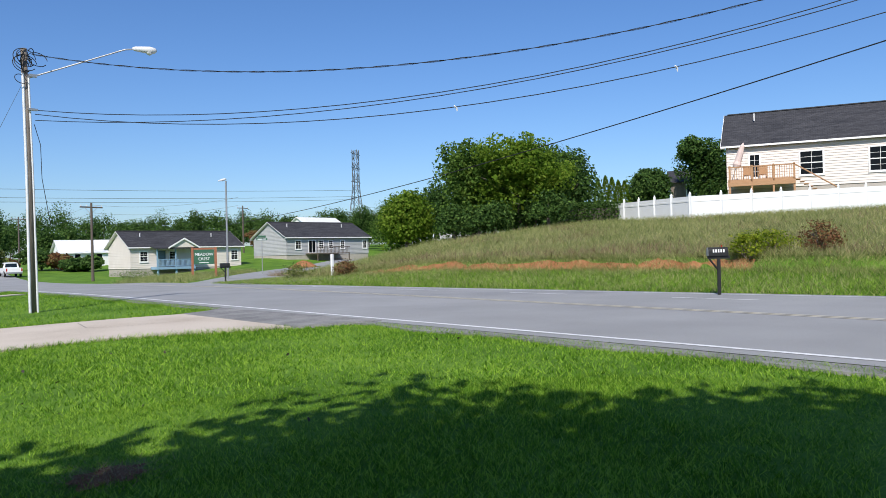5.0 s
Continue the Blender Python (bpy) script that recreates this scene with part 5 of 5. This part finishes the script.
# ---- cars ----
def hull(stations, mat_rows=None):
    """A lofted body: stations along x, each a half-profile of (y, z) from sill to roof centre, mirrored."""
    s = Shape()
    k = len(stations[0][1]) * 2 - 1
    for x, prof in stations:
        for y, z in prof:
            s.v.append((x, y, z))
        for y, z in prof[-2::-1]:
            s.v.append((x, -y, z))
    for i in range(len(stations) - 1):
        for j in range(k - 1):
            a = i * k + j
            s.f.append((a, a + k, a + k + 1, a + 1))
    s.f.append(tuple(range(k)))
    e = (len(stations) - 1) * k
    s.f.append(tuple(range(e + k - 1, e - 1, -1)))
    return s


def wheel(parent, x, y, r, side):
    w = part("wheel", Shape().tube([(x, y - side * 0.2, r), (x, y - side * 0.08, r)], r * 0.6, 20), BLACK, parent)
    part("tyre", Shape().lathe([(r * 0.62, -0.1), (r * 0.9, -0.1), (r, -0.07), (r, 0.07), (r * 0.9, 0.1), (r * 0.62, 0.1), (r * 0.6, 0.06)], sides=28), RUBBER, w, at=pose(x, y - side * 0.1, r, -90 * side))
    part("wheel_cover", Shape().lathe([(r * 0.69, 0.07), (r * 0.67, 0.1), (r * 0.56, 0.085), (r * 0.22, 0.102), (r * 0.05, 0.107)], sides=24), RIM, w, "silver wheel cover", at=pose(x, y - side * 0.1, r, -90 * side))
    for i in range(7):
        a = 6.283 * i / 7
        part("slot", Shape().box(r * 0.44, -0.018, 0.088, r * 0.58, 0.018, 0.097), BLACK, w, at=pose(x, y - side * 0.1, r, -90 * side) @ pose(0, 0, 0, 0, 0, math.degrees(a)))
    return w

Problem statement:
Repeat the data exactly, dropping every picture it holds.

Completed exercise:
5.0 s
Continue the Blender Python (bpy) script that recreates this scene with part 5 of 5. This part finishes the script.
# ---- cars ----
def hull(stations, mat_rows=None):
    """A lofted body: stations along x, each a half-profile of (y, z) from sill to roof centre, mirrored."""
    s = Shape()
    k = len(stations[0][1]) * 2 - 1
    for x, prof in stations:
        for y, z in prof:
            s.v.append((x, y, z))
        for y, z in prof[-2::-1]:
            s.v.append((x, -y, z))
    for i in range(len(stations) - 1):
        for j in range(k - 1):
            a = i * k + j
            s.f.append((a, a + k, a + k + 1, a + 1))
    s.f.append(tuple(range(k)))
    e = (len(stations) - 1) * k
    s.f.append(tuple(range(e + k - 1, e - 1, -1)))
    return s


def wheel(parent, x, y, r, side):
    w = part("wheel", Shape().tube([(x, y - side * 0.2, r), (x, y - side * 0.08, r)], r * 0.6, 20), BLACK, parent)
    part("tyre", Shape().lathe([(r * 0.62, -0.1), (r * 0.9, -0.1), (r, -0.07), (r, 0.07), (r * 0.9, 0.1), (r * 0.62, 0.1), (r * 0.6, 0.06)], sides=28), RUBBER, w, at=pose(x, y - side * 0.1, r, -90 * side))
    part("wheel_cover", Shape().lathe([(r * 0.69, 0.07), (r * 0.67, 0.1), (r * 0.56, 0.085), (r * 0.22, 0.102), (r * 0.05, 0.107)], sides=24), RIM, w, "silver wheel cover", at=pose(x, y - side * 0.1, r, -90 * side))
    for i in range(7):
        a = 6.283 * i / 7
        part("slot", Shape().box(r * 0.44, -0.018, 0.088, r * 0.58, 0.018, 0.097), BLACK, w, at=pose(x, y - side * 0.1, r, -90 * side) @ pose(0, 0, 0, 0, 0, math.degrees(a)))
    return w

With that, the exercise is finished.